Last weekend I went camping in Joshua Tree. It was an amazing amazing experience but by the time I got home I was ready to leave my Lara Bar/Apple/Hummus meals behind me and make some nice pasta. I picked up this squid ink pasta from Trader Joe’s a while back and hadn’t had the chance to try it yet. I’ve always like squid ink pasta, it’s super popular in Southern Italian cuisine, especially when it’s a seafood pasta. I worked at the Fish Shop during the day so I brought home these beautiful scallops :). Maybe I’m biased but I think they’re the bessssst.

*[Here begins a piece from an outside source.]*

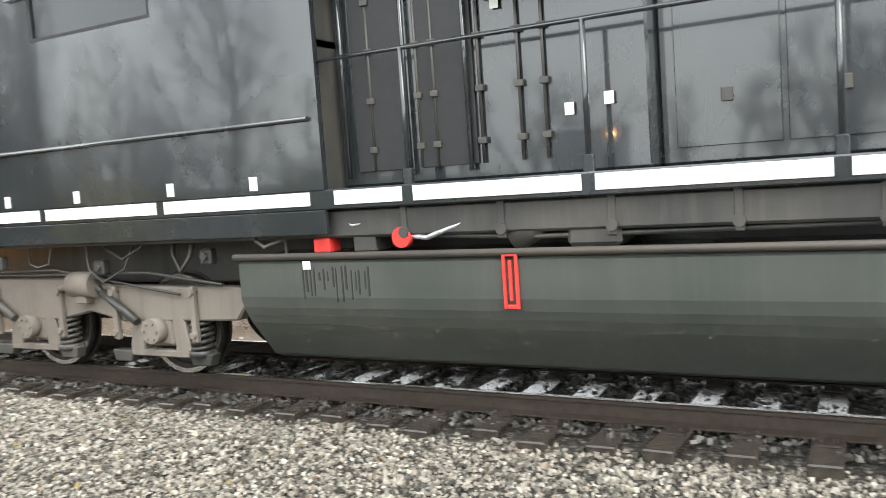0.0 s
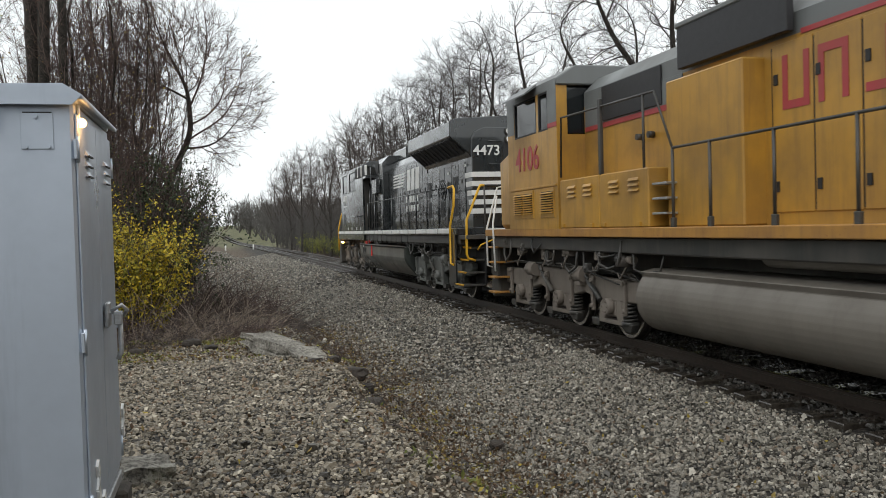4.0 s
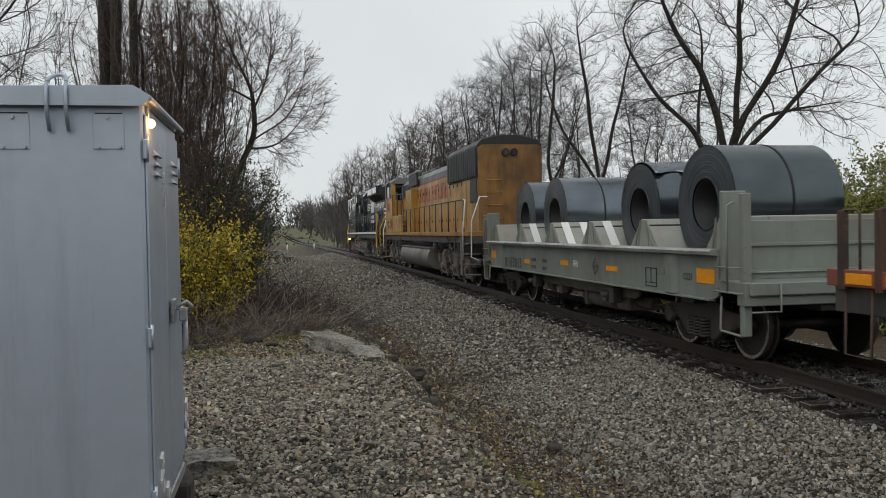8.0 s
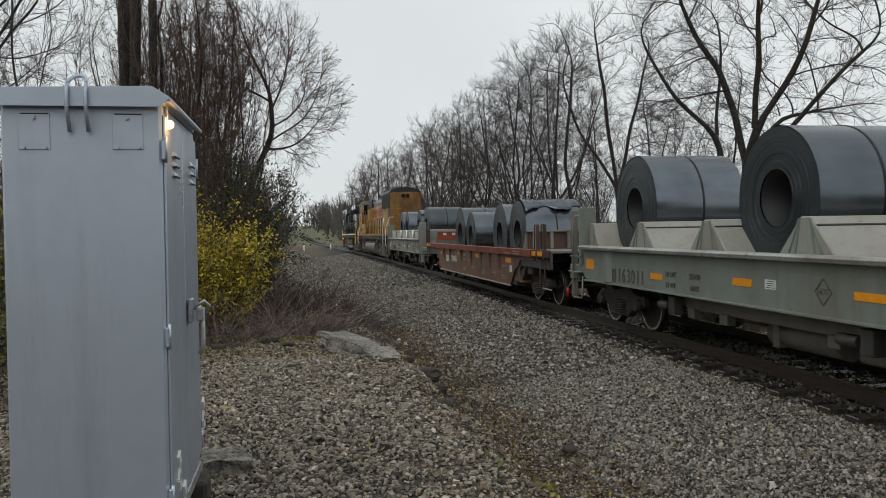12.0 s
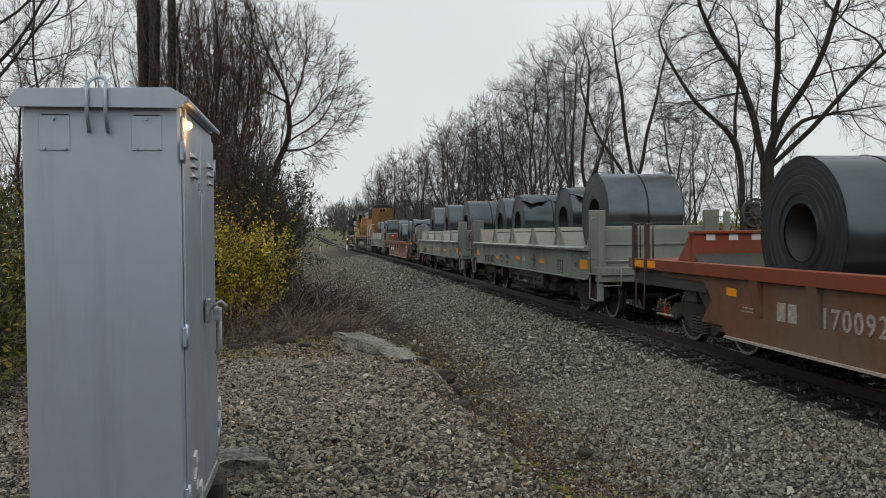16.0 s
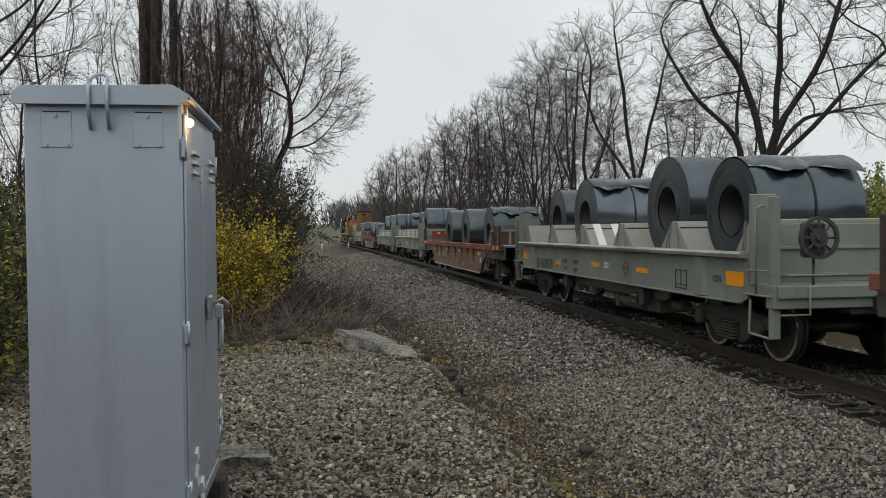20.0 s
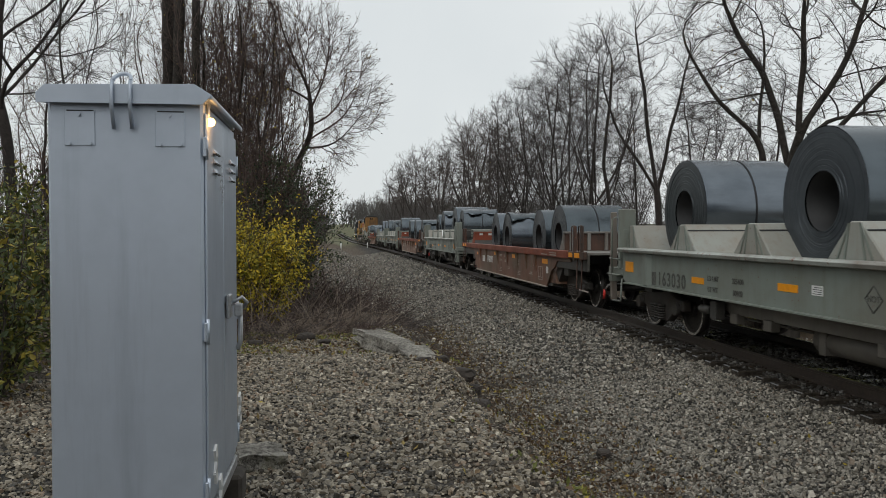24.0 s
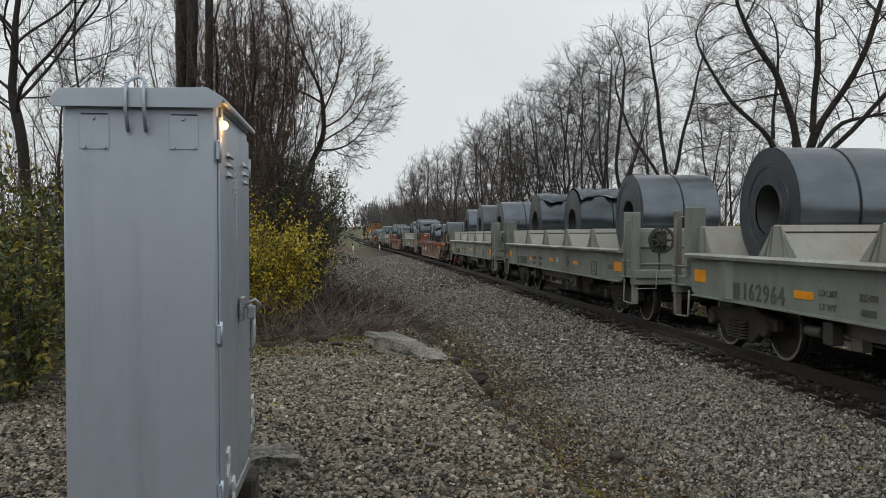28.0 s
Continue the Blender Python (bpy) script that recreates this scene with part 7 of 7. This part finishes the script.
def lumps():
    rough_block("concrete_slab", "broken tilted concrete slab on the edge of the gravel mound", "slab", (0.5, 2.3, 0.26), pose(0.76, 11.2, 0.27, 2.0, 9, 14), 3, cuts=9, ragged=0.2)
    rough_block("concrete_block", "broken concrete lump beside the signal case", "block", (0.3, 0.3, 0.17), pose(-0.5, 5.45, 0.38, 2, 3, 8), 9, cuts=4)
    rng = random.Random(31)
    spots = [(-1.25, 13.0, 0.16), (-0.5, 13.3, 0.2), (1.4, 9.5, 0.22), (1.45, 8.5, 0.2), (1.25, 10.1, 0.14), (1.5, 7.6, 0.16), (1.55, 9.6, 0.18), (2.9, 8.9, 0.14), (-0.2, 12.6, 0.14), (2.2, 12.0, 0.16), (0.2, 19.5, 0.24), (1.0, 9.7, 0.12)]
    for k, (x, y, s) in enumerate(spots):
        rough_block("rock", "dark weathered lump of rock on the gravel", "rock", (s * 1.3, s, s * 0.7), on_ground(x, y, rng.uniform(0, 360)) @ pose(0, 0, s * 0.2), 40 + k, plain("dark_rock", (0.04, 0.032, 0.026), 0.85, 0, 0.4, 12, 0.6) if k == 0 else bpy.data.materials["dark_rock"], 3, "rocks on the gravel", 0.7)
    bm = bmesh.new()
    prism(bm, [(-0.05, -0.3), (0.03, -0.32), (0.05, 0.28), (-0.02, 0.34)], "z", 0.0, 0.03, 0.006)
    ob = mesh_ob("wood_splinter", bm, CONCRETE)
    x, y = 3.6, 6.3
    ob.matrix_basis = on_ground(x, y, -28) @ pose(0, 0, 0.06, 8, 4, 0)
    tagged(ob, "pale broken wood splinter lying on the ballast", "splinter")


lumps()


# ---- movement: the train runs along the line at a steady pace ----
def motions():
    step = 1.0
    for ob, u, seat in TRAIN:
        rows = []
        for i in range(29):
            y = u + SPEED * i * step
            x, z = float(track_x(y)), float(track_z(y))
            x1, z1, x0, z0 = float(track_x(y + 4)), float(track_z(y + 4)), float(track_x(y - 4)), float(track_z(y - 4))
            yaw = math.degrees(math.atan2(-(x1 - x0), 8))
            m = pose(x, y, z, math.degrees(math.atan2(z1 - z0, 8)), 0, yaw)
            rows.append((i * step, m @ seat if seat else m))
        walk(ob, rows)
    for ob, at, radius in WHEELS:
        turn = -math.degrees(SPEED / 15 / radius)
        walk(ob, [(i / 15, pose(*at, (i * turn) % 360, 0, 0)) for i in range(421)])


motions()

These roasted tomatoes are also a new Trader Joe’s item that are bomb.com.
- 6 BIG scallops
- 1 pack squid ink pasta
- 10 fresh cherry tomatoes
- 10 roasted dried tomatoes (in oil)
- 1 big handful fresh basil
- 3 tbsp (roughly) olive oil
- 1 pat butter
- 1 pinch nutmeg
- a splash of white wine (optional)
- boil water and cook pasta according to instructions
- gently clean scallops with a wet paper towel
- heat 1.5 tbsp olive oil and butter in a pan over low heat, allow the butter to start to brown, add nutmeg
- add scallops gently (tongs are great for this)
- let scallops cook on each side for about 2 minutes then flip them, they should be just starting to get some color on the bottom
- when they start to stick to the pan add a splash of wine to deglaze the pan
- when they are pure white and just starting to brown remove them from the pan, set them on a plate in the oven to keep warm
- strain pasta then add it back to the pasta bowl, drizzle with remaining olive oil, halve tomatoes and add them to the pasta
- serve pasta and top with three scallops each, drizzle with sauce from the scallop pan
- slice basil and use it to garnish, parmesan and red pepper flakes optional!